Литмир - Электронная Библиотека
Содержание  
A
A

Этим началом движения проникнут весь «Фауст». Период веймарского плена Гёте отразился во второй части «Фауста», в описаниях императорского двора. Мы встречаем здесь все отрицательные стороны этого времени, антиреволюционную идею, но также и известную степень довольно тщательно замаскированной критики существующего государственного порядка.

Первая часть «Фауста», хотя и пользуется множеством фантастических образов и внешне одета в средневековое облачение, все же реалистичнее. Вторая часть наполнена аллегориями, подчас очень туманными, почти не поддающимися разгадке, — может быть, задуманными так, что Гёте и сам не знал их разгадки, а давал в образах волнующие его проблемы, ему самому лишь тускло просвечивающие, не решенные, может быть, даже в его собственном представлении, полу мнимые (матери и т. п.). Эти аллегории, однако, всегда глубоки и прекрасны. Поэтому вторая часть «Фауста» во многих своих частях перед целыми поколениями стояла как загадка. Вероятно, и в будущем еще будут делаться попытки осветить «темные долины») этого произведения.

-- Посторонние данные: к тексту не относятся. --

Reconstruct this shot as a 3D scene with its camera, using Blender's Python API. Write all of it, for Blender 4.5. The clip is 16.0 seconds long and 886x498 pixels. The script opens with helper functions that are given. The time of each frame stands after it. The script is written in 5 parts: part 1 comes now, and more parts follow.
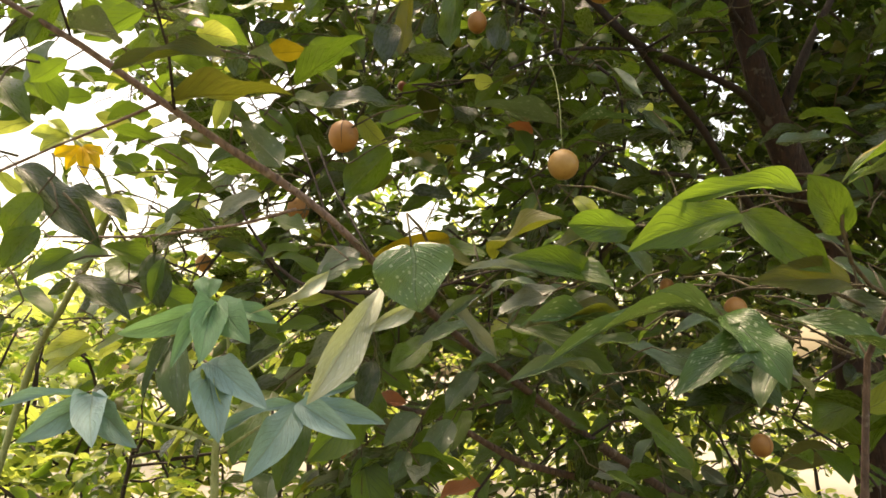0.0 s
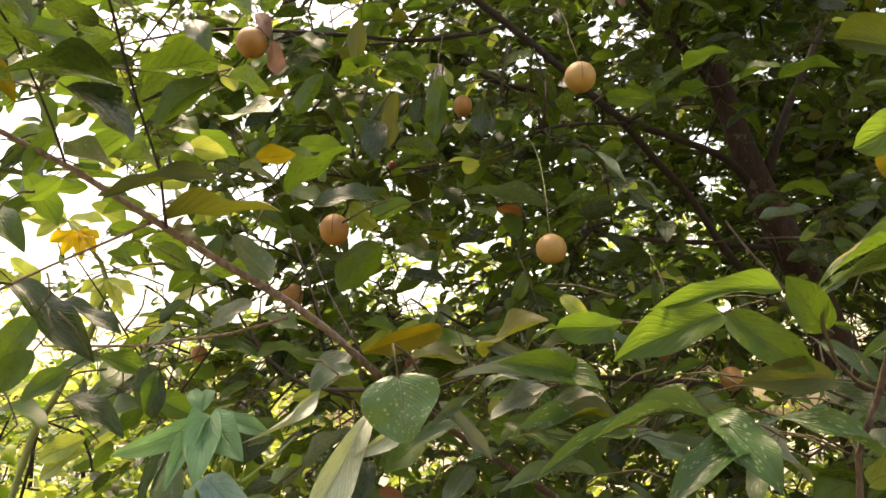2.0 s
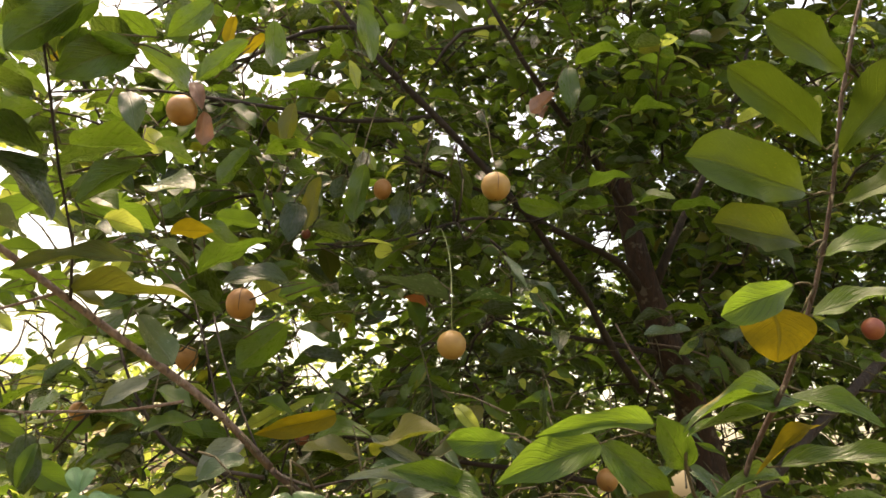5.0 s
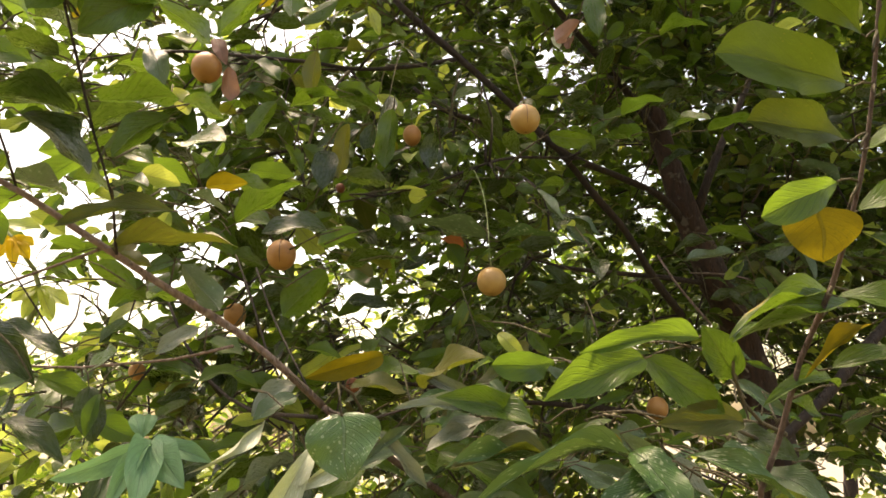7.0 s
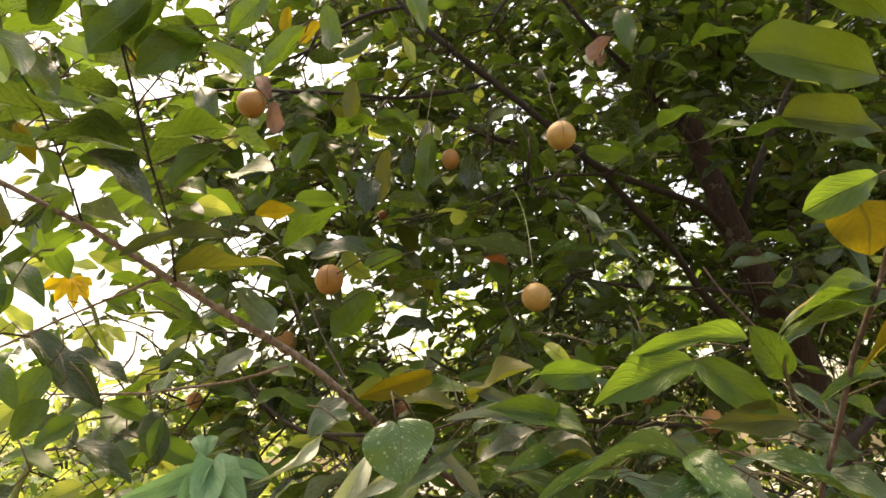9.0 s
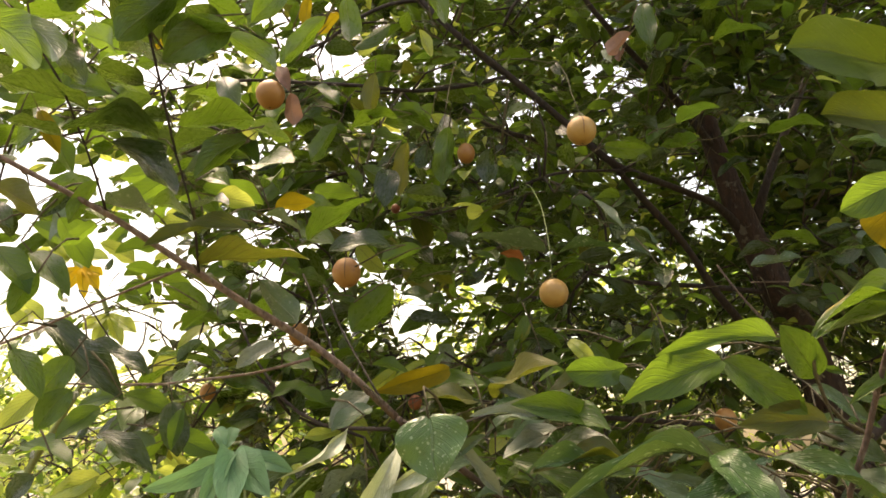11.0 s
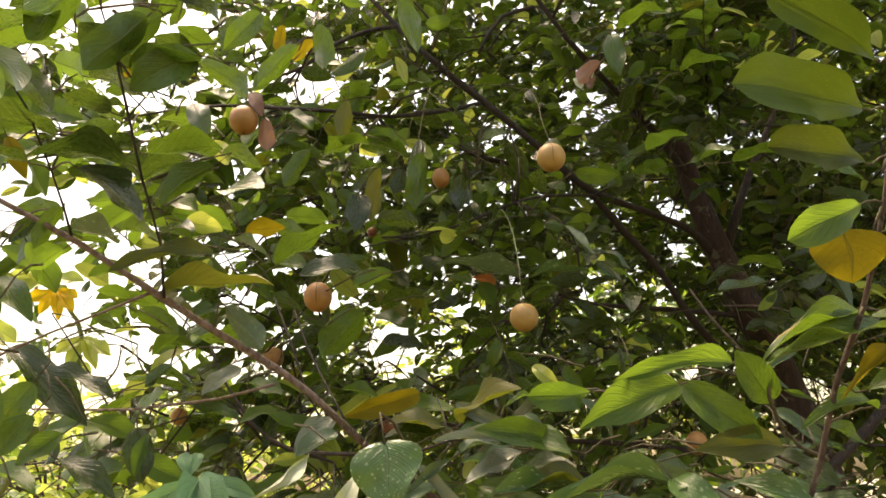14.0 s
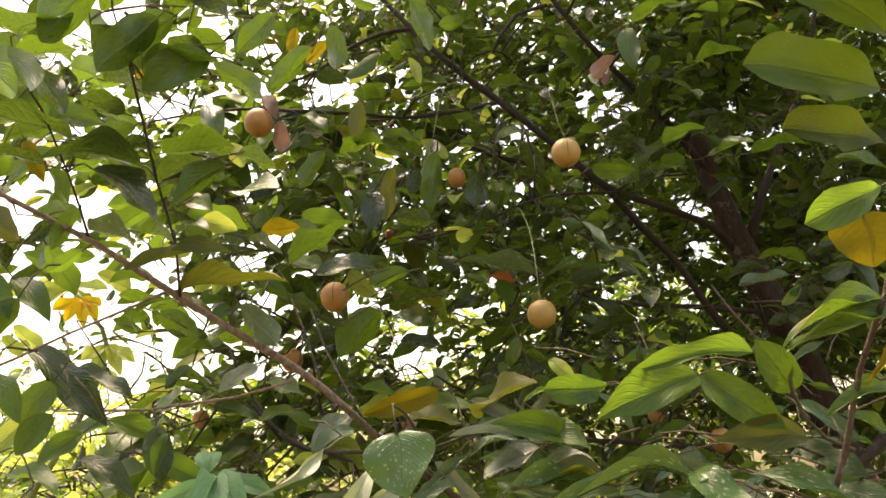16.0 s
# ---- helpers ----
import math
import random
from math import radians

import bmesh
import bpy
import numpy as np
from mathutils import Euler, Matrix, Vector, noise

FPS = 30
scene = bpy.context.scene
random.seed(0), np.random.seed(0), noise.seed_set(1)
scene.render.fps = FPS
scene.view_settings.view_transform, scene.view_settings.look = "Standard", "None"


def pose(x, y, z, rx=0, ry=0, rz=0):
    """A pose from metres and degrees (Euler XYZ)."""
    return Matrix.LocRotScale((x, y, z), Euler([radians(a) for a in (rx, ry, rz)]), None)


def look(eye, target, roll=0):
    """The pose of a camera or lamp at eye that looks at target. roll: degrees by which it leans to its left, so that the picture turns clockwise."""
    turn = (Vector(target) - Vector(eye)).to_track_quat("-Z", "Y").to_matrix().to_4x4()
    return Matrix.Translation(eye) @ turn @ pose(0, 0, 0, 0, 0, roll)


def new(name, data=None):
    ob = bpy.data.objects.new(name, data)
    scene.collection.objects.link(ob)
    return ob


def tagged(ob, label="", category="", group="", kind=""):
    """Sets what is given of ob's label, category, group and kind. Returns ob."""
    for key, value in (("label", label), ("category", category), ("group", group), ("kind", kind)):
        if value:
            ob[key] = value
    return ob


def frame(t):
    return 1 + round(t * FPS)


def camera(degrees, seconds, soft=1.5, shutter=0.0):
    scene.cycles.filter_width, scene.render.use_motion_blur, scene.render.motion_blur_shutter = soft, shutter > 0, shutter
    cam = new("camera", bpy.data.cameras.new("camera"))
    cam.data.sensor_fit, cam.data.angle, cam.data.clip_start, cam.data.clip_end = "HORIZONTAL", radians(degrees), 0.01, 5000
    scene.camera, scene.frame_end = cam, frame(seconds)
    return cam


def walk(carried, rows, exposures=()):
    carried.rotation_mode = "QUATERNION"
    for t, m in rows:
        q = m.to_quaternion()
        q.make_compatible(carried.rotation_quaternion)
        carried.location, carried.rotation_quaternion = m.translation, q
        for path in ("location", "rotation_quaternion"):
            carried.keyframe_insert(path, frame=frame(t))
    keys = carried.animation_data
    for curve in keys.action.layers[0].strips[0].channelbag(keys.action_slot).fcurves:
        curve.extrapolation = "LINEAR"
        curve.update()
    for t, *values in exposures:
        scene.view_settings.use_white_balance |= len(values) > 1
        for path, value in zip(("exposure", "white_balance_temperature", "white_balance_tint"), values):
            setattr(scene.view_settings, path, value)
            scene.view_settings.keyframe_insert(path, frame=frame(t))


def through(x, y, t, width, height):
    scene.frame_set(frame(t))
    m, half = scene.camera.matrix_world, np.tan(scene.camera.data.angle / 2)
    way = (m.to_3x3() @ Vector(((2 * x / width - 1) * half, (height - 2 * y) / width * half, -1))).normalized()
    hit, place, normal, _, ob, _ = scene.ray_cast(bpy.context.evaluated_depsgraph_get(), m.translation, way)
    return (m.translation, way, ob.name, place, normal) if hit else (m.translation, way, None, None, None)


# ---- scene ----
# camera and walk
cam = camera(64.0, 16.0, soft=1.6)
walk(cam, [
    (0, pose(-0.000, -0.000, 1.500, 100.00, -0.00, 0.00)),
    (0.5, pose(0.007, 0.007, 1.526, 101.17, 1.54, 1.43)),
    (1, pose(0.006, -0.001, 1.540, 102.29, 2.27, 1.33)),
    (1.5, pose(0.010, -0.016, 1.543, 103.49, 1.85, 0.50)),
    (2, pose(0.012, -0.026, 1.555, 104.31, 2.10, 0.28)),
    (2.5, pose(0.013, -0.038, 1.571, 107.17, 1.85, -0.59)),
    (3, pose(0.011, -0.059, 1.600, 109.23, 2.23, -0.51)),
    (3.5, pose(0.019, -0.076, 1.611, 109.76, 3.34, 1.60)),
    (4, pose(0.009, -0.078, 1.608, 109.24, -0.12, -3.57)),
    (4.2, pose(0.005, -0.075, 1.604, 109.68, -0.66, -5.17)),
    (6.3, pose(-0.001, -0.096, 1.602, 106.97, -3.40, -11.03)),
    (6.5, pose(-0.003, -0.087, 1.582, 107.08, -3.16, -10.01)),
    (7, pose(0.009, -0.073, 1.573, 105.28, 1.04, -4.74)),
    (7.5, pose(-0.002, -0.072, 1.561, 104.24, 2.51, -2.02)),
    (8, pose(-0.003, -0.071, 1.561, 105.58, 2.25, -1.84)),
    (8.5, pose(-0.003, -0.077, 1.559, 107.26, 3.14, 0.18)),
    (8.7, pose(0.006, -0.088, 1.551, 107.70, 2.86, -0.46)),
    (10.8, pose(-0.015, -0.084, 1.557, 107.33, 1.41, -0.67)),
    (11, pose(-0.021, -0.081, 1.554, 107.25, 1.78, -0.72)),
    (11.5, pose(-0.041, -0.101, 1.569, 108.64, 1.75, 0.54)),
    (12, pose(-0.040, -0.109, 1.570, 108.67, 1.39, -1.25)),
    (12.5, pose(-0.031, -0.111, 1.563, 108.49, 1.26, -2.15)),
    (13, pose(-0.017, -0.094, 1.551, 107.24, 1.92, -2.36)),
    (13.5, pose(-0.009, -0.097, 1.555, 108.45, 1.86, -2.51)),
    (14, pose(0.003, -0.095, 1.555, 108.94, 2.04, -1.95)),
    (14.5, pose(0.002, -0.094, 1.547, 108.70, 1.73, -2.06)),
    (15, pose(0.016, -0.086, 1.548, 108.92, 2.17, -1.30)),
    (15.5, pose(0.038, -0.091, 1.546, 109.15, 3.34, -0.80)),
    (16, pose(0.013, -0.087, 1.542, 109.50, 2.49, 0.05)),
], exposures=[(0.0, 2.14, 9000, 17), (4.0, 2.1, 9000, 17), (6.5, 2.07, 9000, 17), (7.0, 2.15, 9000, 17), (8.5, 2.12, 8950, 17), (11.5, 2.1, 8950, 17), (13.0, 2.02, 8950, 17), (14.5, 2.1, 8900, 17), (15.0, 1.98, 8950, 17), (15.5, 2.22, 8900, 17), (16.0, 2.2, 8850, 17)])

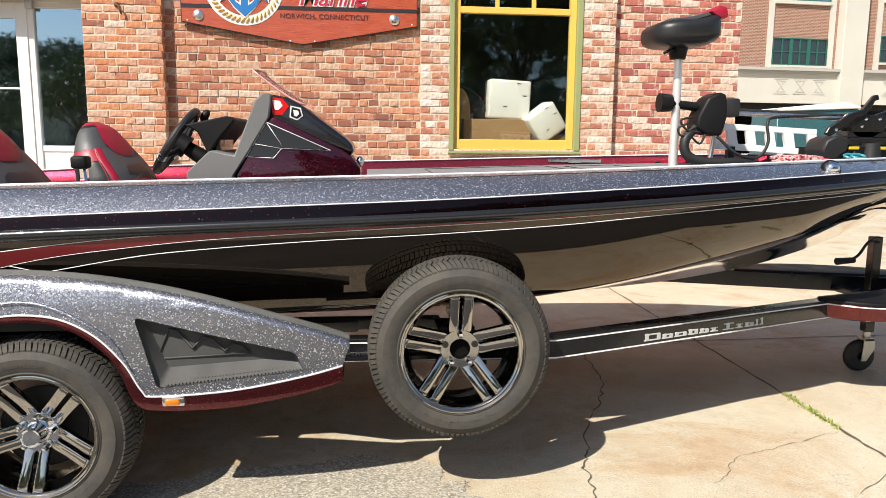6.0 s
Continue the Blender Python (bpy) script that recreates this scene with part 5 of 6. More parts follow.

Но через все эти «темные долины» Гёте ведет нас к свету. Кульминационным пунктом, в котором Гёте позволяет Фаусту сказать: «Стой, мгновенье, ты прекрасно», и при этом не в качестве консерватора, не в качестве человека, поддавшегося наконец дьявольскому соблазну и смирившего свой мятежный дух, чтобы удовлетвориться каким-нибудь жалким довольством, а в качестве, наоборот, обновленного человека, открывшего новый принцип жизни и могущего поэтому умереть (единственная для Гёте форма остановки мгновения) в уверенности, что новый, открытый им свет будет торжественно жить, — таким кульминационным пунктом для Гёте оказалась как раз та общественность, которую он как будто бы отвергал. Свободный народ, переставший искать бога в небе, крепко стоящий на земле, отвоевывающий трудом каждый, все лучший и лучший день своего существования, то есть свободный трудовой коллектив в борьбе за власть над природой, — вот что показалось Гёте прекраснейшим. Вот что с высоты своей старости увидел он как где-то расстилающееся, желанное будущее.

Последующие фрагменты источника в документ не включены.